Bring the stock to a gentle boil. Smash the remaining 3 garlic cloves with the flat of your knife and add them to the pot with the remaining cracked white pepper. Let it simmer for 2 minutes. The broth should taste clean, garlicky, and peppery before anything else goes in. Season with the remaining tablespoon of fish sauce and the light soy sauce. Taste. The broth should be savory and slightly under-seasoned at this point, because the pork will release its own seasoning as it cooks.
Lower the stuffed bitter melon rings into the simmering broth gently. Don't drop them. Reduce the heat so the broth barely trembles, just the occasional bubble breaking the surface. A rolling boil will shake the pork out of the melon. Simmer for 12 to 15 minutes. The bitter melon should be tender enough that a chopstick slides through with slight resistance but hasn't gone soft and collapsed. The pork should be cooked through, no pink in the center.
Drop in the soaked glass noodles for the last 2 minutes. They just need to heat through and absorb some broth. Taste the soup now. This is the critical moment. Fish sauce for salt. A tiny pinch of sugar if the bitterness needs a counterpoint, but don't overdo it. The soup should taste clean, savory, gently bitter, with white pepper warmth in the finish. If it tastes flat, it needs more fish sauce. If it tastes one-note, a half teaspoon of sugar will open it up. Ajarn always said: taste, adjust, taste again.

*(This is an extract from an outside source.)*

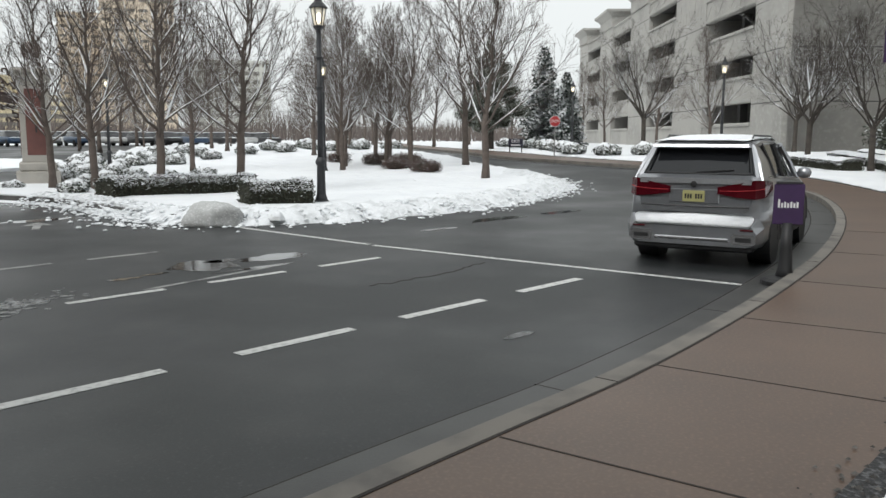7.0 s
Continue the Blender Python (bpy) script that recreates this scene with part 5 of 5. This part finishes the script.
# pale board fence beyond the evergreens
PALE = material("pale_painted_boards", (0.5, 0.49, 0.46), 0.8, spots=[(1.2, (0.4, 0.39, 0.37), 0.42, 0.66)], random_tint=0.12)
bf = thing("board_fence", Matrix.Translation((0.0, -42.5, 0)), "pale painted board fence behind the evergreens", "fence")
part("post_rail", Form().box(-14.5, -9.7, 0.06, 0.12, 0.3, 0.42), PALE, bf)
part("post_rail", Form().box(-14.5, -9.7, 0.06, 0.12, 1.6, 1.72), PALE, bf)
board = part("board", Form().box(-0.135, 0.135, 0, 0.05, -0.2, 2.0, 0.008), PALE, bf)
board.matrix_basis = Matrix.Translation((-14.5, 0, 0))
for i in range(1, 17):
    q = new("board", board.data)
    q.parent = bf
    q.matrix_basis = Matrix.Translation((-14.5 + i * 0.3, 0, 0))

# ---- covered drive ----
CD = Vector((-0.9018, 0.432))
CM = frame_of((-5.4, -15.2, 0), (-CD.x, -CD.y))     # x away from the west edge, y towards the building
COLUMN = material("dark_red_brown_stone", (0.11, 0.05, 0.043), 0.85, spots=[(2.5, (0.08, 0.038, 0.033), 0.42, 0.66)], bump=[(50, 0.3, 0.005)], random_tint=0.2)
# Cream darkened for the soffit: the underside's shade is put into the colour.
SOFFIT = material("shaded_soffit_render", (0.24, 0.215, 0.185), 0.85, spots=[(0.6, (0.2, 0.18, 0.155), 0.42, 0.66)], bump=[(60, 0.2, 0.004)])
cover = thing("covered_drive", CM, "cream covered drive with panelled fascia on red-brown stone columns", "canopy")
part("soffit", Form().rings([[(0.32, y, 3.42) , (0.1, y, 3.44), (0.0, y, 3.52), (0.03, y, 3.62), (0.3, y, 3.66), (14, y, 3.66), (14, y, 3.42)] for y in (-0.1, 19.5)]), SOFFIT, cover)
part("fascia", Form().box(0.35, 14, 0.15, 19.3, 3.66, 6.4, 0.03), CREAM, cover)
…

Ladle into bowls, making sure each serving gets 2 or 3 stuffed melon rings, a tangle of glass noodles, and plenty of broth. Drizzle with fried garlic oil. Scatter fried garlic chips and torn cilantro leaves on top. Serve with steamed jasmine rice on the side. This is a weeknight soup. It doesn't need anything else. The broth, the bitter melon, the pork. Three things doing their jobs. That's the principle of tom jued: clarity.